Another depressing aspect of this the month or two following Christmas is that an alarming number of people seem to be on a health trip or detox of some sort. People go to the gym for a couple of weeks. Abstain from fatty food and boozing for a short time. Look in the mirror and hate themselves for a while. Make promises that they have no intention of keeping and then probably re-start hating themselves when they fail to keep them.
Now I am a man of iron will when it comes to exercise and self-restraint. A puritan. A righteous member of the clean-living club. So I swim, cycle, run and visit the gym all year round, and I don’t particularly let up in the period running up to the festive season. I don’t see the point of completely letting myself go for a few weeks and then spending several months trying to shift it. I also hate the mental and physical lethargy I feel when I’m not in decent shape. It grates.
But as I pointed out the other day, I don’t expect everyone else to be the same. People often look at me with a sense of awe, wish they were more like me and praise me and my lifestyle effusively. To which I reply, do not worry dear fellow, or dear lady. The furrow I plough is for me alone and is no guide to action for anyone else.
It doesn’t make me a better person. Far from it. It is actually a demonstration of my selfishness and complete, uncompromising self-absorption.

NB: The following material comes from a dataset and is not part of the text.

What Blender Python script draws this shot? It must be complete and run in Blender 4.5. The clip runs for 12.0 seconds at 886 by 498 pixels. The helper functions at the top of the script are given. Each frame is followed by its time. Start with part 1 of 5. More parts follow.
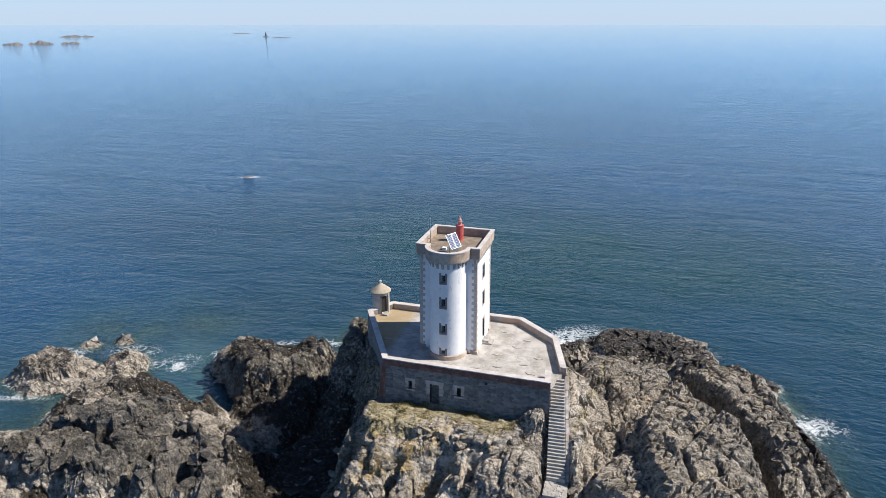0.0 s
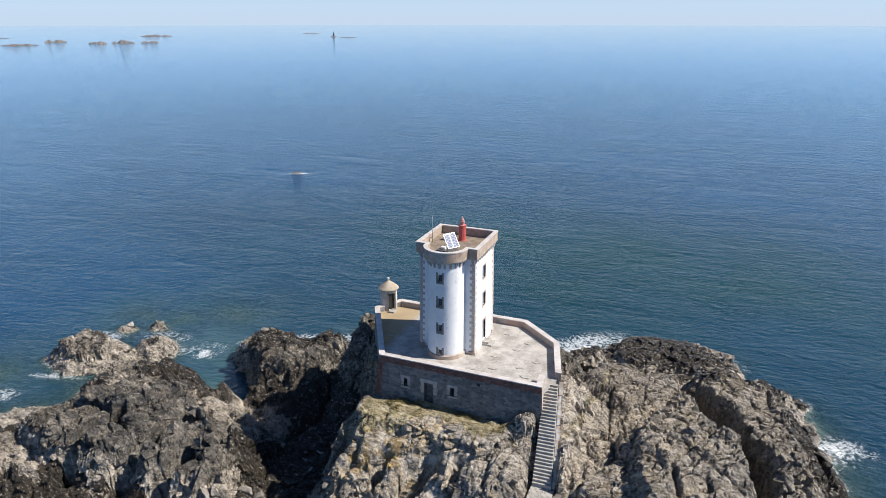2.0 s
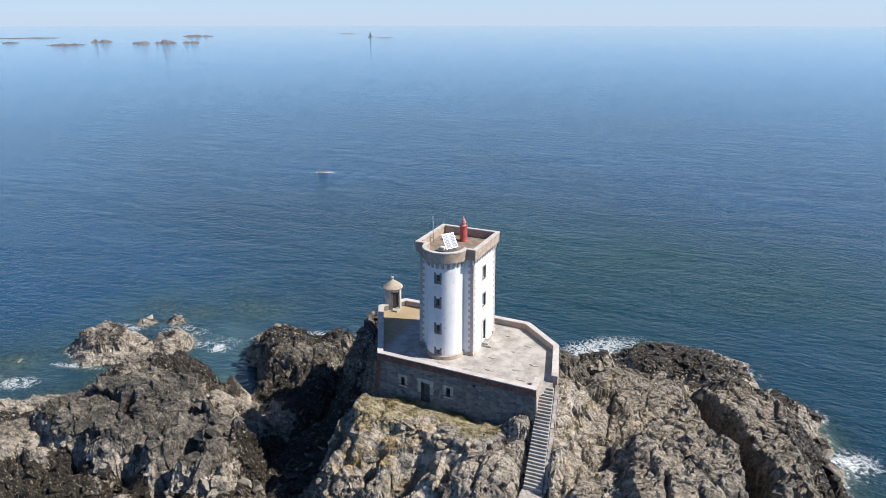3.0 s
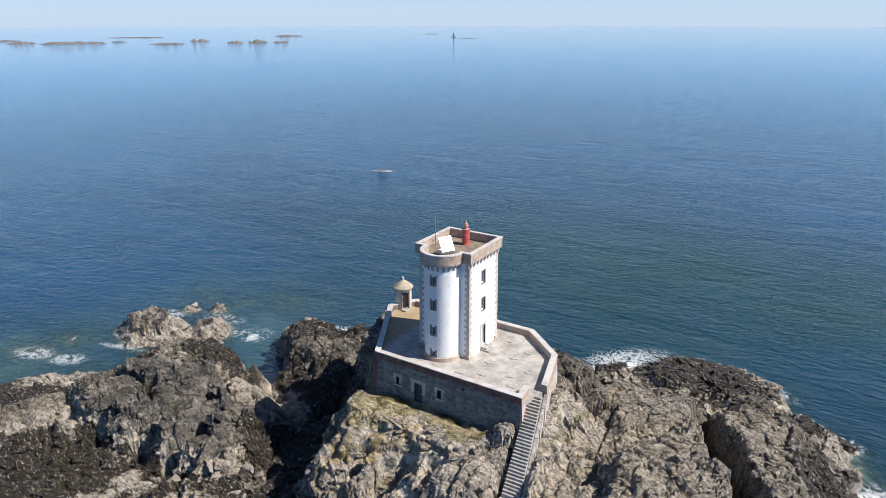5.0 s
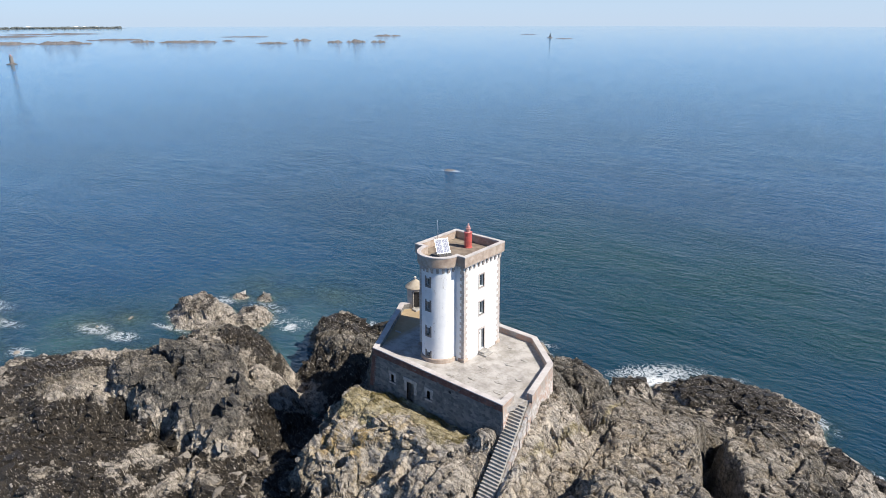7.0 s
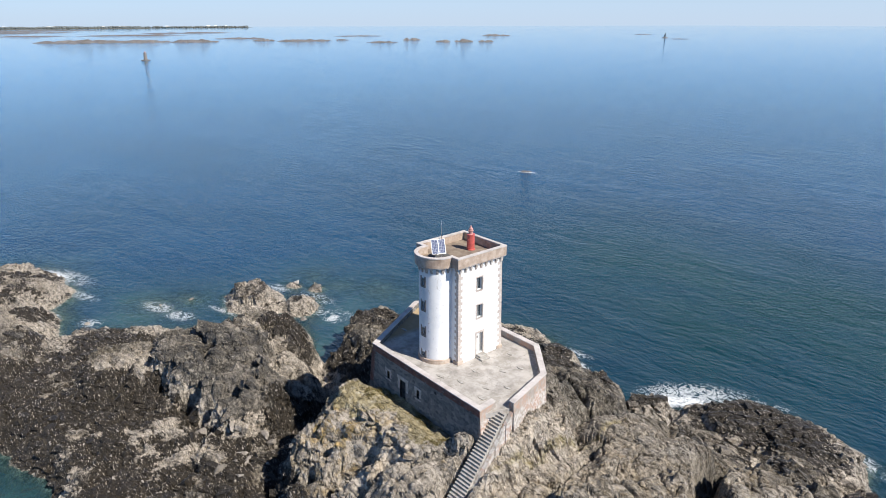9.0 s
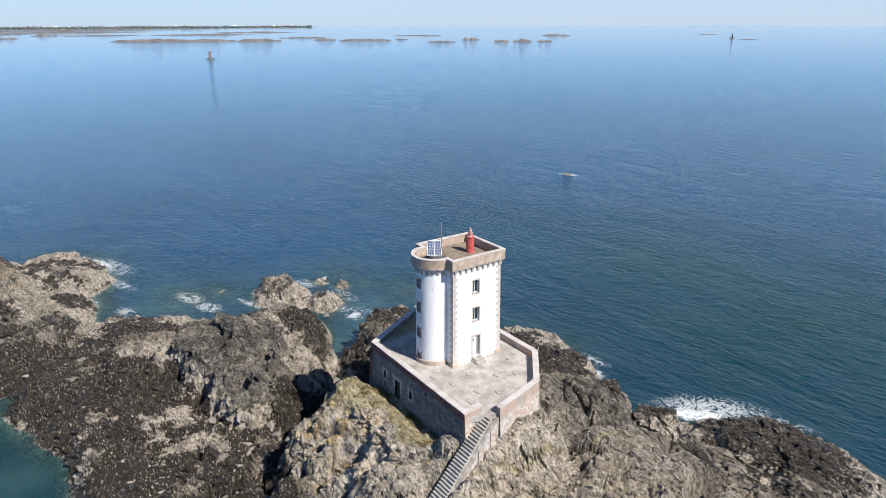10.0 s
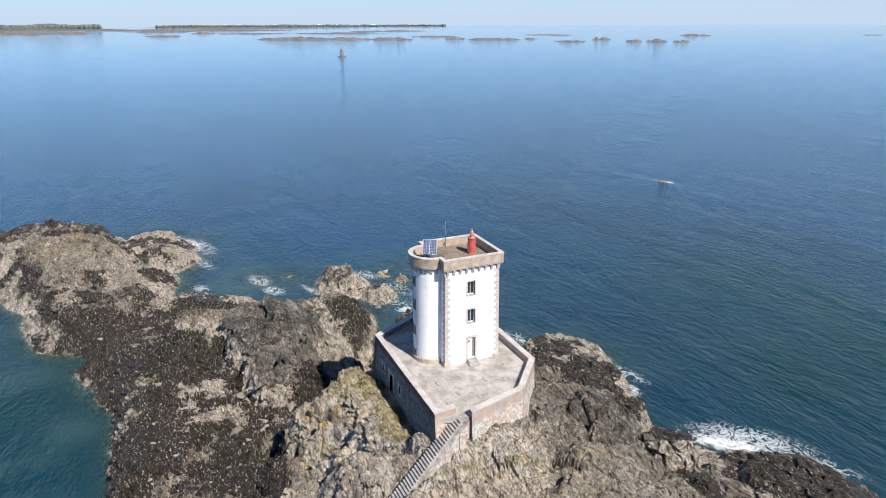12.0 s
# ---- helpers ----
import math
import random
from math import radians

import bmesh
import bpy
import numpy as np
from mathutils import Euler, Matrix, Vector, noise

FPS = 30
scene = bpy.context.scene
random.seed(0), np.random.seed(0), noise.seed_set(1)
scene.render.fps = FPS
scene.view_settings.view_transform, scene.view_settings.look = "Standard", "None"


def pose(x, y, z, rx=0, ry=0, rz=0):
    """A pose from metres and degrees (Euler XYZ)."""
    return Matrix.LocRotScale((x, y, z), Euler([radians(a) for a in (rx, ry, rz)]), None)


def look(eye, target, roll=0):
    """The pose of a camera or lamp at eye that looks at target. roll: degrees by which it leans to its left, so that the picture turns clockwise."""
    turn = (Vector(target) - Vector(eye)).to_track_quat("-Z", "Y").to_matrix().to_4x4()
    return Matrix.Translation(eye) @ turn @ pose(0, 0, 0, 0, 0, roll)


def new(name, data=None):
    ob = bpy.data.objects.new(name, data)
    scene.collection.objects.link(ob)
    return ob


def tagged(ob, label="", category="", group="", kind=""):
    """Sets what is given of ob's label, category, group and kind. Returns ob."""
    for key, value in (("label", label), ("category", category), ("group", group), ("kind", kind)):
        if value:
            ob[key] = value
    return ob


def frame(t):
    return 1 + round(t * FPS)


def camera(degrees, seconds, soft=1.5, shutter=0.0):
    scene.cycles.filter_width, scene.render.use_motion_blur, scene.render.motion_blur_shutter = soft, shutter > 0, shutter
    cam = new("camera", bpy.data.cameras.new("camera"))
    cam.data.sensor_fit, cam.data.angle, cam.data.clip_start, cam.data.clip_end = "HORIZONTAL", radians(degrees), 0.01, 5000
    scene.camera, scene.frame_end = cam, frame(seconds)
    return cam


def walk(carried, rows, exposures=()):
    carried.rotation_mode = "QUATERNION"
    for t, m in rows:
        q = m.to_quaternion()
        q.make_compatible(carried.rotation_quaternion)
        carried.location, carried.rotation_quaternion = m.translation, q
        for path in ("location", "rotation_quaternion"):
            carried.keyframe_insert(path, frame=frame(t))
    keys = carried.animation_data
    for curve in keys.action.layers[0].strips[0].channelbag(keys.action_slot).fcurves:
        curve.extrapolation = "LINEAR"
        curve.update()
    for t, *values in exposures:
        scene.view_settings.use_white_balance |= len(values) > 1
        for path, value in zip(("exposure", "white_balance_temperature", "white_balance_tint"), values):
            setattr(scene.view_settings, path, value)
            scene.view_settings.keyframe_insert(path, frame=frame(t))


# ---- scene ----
cam = camera(68.44, 12.0, soft=0.65)
ROWS = [
    (0.0, 15.51, -56.241, 45.673, 70.499, 0.085, 16.629),
    (0.5, 16.771, -55.878, 45.681, 70.503, 0.106, 17.898),
    (1.0, 18.059, -55.484, 45.664, 70.499, 0.111, 19.259),
    (1.5, 19.385, -55.018, 45.639, 70.522, 0.101, 20.721),
    (2.0, 20.768, -54.492, 45.61, 70.537, 0.077, 22.214),
    (2.5, 22.189, -53.915, 45.593, 70.553, 0.075, 23.76),
    (3.0, 23.625, -53.291, 45.601, 70.572, 0.066, 25.311),
    (5.0, 30.035, -50.0, 45.916, 70.603, 0.102, 32.483),
    (5.5, 31.75, -48.91, 45.985, 70.608, 0.113, 34.441),
    (6.0, 33.44, -47.753, 46.047, 70.621, 0.115, 36.464),
    (6.5, 35.128, -46.498, 46.1, 70.623, 0.1, 38.578),
    (7.0, 36.799, -45.186, 46.136, 70.624, 0.104, 40.72),
    (9.0, 43.285, -38.426, 46.181, 70.611, 0.133, 50.063),
    (9.5, 44.85, -36.285, 46.248, 70.607, 0.145, 52.559),
    (10.0, 46.339, -34.131, 46.285, 70.599, 0.147, 55.155),
    (10.5, 47.793, -31.899, 46.287, 70.561, 0.162, 57.818),
    (11.0, 49.235, -29.495, 46.31, 70.548, 0.157, 60.582),
    (11.5, 50.634, -27.022, 46.343, 70.542, 0.16, 63.437),
    (12.0, 52.001, -24.529, 46.375, 70.554, 0.15, 66.29),
]
walk(cam, [(t, pose(x, y, z, rx, ry, rz)) for t, x, y, z, rx, ry, rz in ROWS])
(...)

In fact, part of the fun is being a member of a fairly exclusive club. And there is something just a little bit depressing looking around and seeing so many of my work colleagues, friends and acquaintances drowning in a sea of self-hatred right now. Many of my workmates are already signed up for Weightwatchers and are busy counting their points every day (Even the ones who aren’t fat, such is their desperation to be super-thin, even though everyone knows that the Edie Sedgwick look is not remotely desirable. Normal is attractive. Not catwalk model.)
Their insecurities are being deliberately manipulated. After all, behind this lies something quite predictable and capitalist; there’s loads of money to be made in making feel like they need to get fit this time of year, just as there’s loads of money to be made selling people the means to put the weight on just weeks before.

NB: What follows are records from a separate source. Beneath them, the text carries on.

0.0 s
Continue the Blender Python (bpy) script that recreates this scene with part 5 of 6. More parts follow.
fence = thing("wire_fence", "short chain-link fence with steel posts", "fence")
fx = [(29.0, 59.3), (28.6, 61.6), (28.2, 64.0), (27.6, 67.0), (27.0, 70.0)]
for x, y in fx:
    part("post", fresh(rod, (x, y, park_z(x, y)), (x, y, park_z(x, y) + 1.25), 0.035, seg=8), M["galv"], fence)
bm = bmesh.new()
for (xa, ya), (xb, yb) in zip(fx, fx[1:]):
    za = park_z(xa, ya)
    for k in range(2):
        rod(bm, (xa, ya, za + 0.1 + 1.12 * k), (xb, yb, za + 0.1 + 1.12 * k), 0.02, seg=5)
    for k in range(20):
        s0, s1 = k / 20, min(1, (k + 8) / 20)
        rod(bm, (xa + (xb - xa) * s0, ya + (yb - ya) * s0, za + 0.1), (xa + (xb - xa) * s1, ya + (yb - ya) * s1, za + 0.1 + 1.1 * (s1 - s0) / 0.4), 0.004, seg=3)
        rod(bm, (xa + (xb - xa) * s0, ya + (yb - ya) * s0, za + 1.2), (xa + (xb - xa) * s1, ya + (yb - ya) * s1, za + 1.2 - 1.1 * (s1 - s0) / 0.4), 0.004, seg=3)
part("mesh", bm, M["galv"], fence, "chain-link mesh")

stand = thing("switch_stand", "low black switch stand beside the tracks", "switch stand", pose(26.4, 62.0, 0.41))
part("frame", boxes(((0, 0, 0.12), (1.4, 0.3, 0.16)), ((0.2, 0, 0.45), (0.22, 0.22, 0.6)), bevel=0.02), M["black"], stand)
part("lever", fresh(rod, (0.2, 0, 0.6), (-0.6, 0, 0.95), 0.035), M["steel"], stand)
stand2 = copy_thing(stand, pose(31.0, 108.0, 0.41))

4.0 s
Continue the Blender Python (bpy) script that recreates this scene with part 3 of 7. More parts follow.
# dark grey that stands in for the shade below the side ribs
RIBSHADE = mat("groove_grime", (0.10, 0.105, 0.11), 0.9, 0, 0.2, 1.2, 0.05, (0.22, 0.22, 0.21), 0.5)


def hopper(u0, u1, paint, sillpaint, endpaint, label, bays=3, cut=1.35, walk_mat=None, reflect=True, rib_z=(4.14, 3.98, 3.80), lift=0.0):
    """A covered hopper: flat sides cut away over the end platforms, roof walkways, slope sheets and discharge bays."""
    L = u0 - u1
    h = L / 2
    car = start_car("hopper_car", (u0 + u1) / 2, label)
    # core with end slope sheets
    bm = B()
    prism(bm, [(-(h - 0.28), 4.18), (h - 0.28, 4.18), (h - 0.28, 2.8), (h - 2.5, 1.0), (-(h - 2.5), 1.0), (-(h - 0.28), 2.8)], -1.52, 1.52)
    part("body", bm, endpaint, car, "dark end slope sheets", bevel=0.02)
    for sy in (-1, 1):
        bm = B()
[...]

And those involved have a vested interest in us failing to stick with it. The gym industry only has a sustainable economic model because so many of their members are ‘silent’, i.e. huge numbers of people sign up this time of year, go once or twice but then stop as their heart really isn’t in it but feel guilty about not handing over their money. If everyone went regularly the places would be too full to function. The whole thing is a great big fraud really.
Notwithstanding all of this however, no one is putting a gun to anyone’s head and making them sign up and use that cross trainer three times, and it is frustrating that so many people go through this cycle of insane over-consumption and then self-loathing every single year and never question their folly.

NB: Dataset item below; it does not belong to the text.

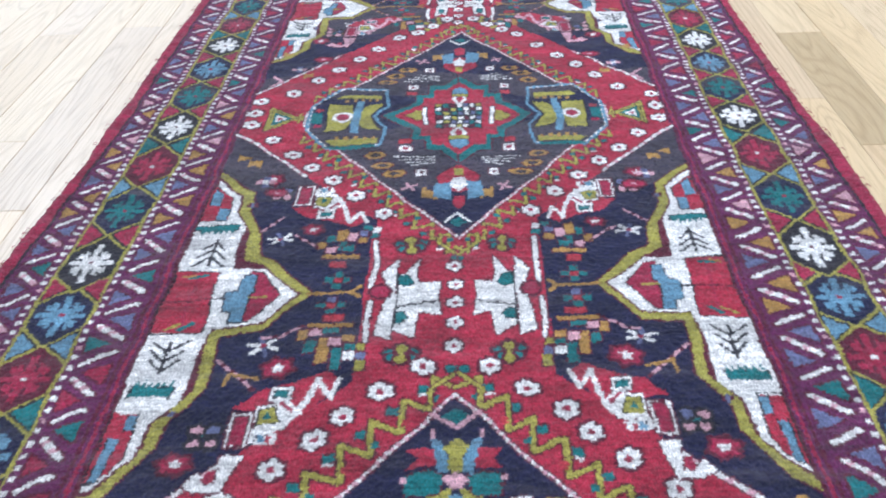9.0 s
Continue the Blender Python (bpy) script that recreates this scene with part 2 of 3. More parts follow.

And although I appreciate it isn’t easy to be immune to the pervasive propaganda and guilt-tripping that swamps us as soon as Christmas is finished; after all, the media are totally complicit in reinforcing all of this and without wishing to sound like Antonio Gramsci we are all products of that ideological superstructure, a piece of advice to my readership: ignore it. If you know in your own heart that you won’t stick with the gym and don’t really want to go, don’t. The solution is simple: don’t spend every December living like there is no tomorrow. You don’t have to do it and if you think about it for a moment, it’s actually really boring.

Jan 09, 2013 @ 17:46:28
The best reason to not go to the gym is that you could save loads of money by exercising, free of charge, at home, in the park etc etc.
And you don’t need to be bothered by the pricks who usually frequent gyms, no offence.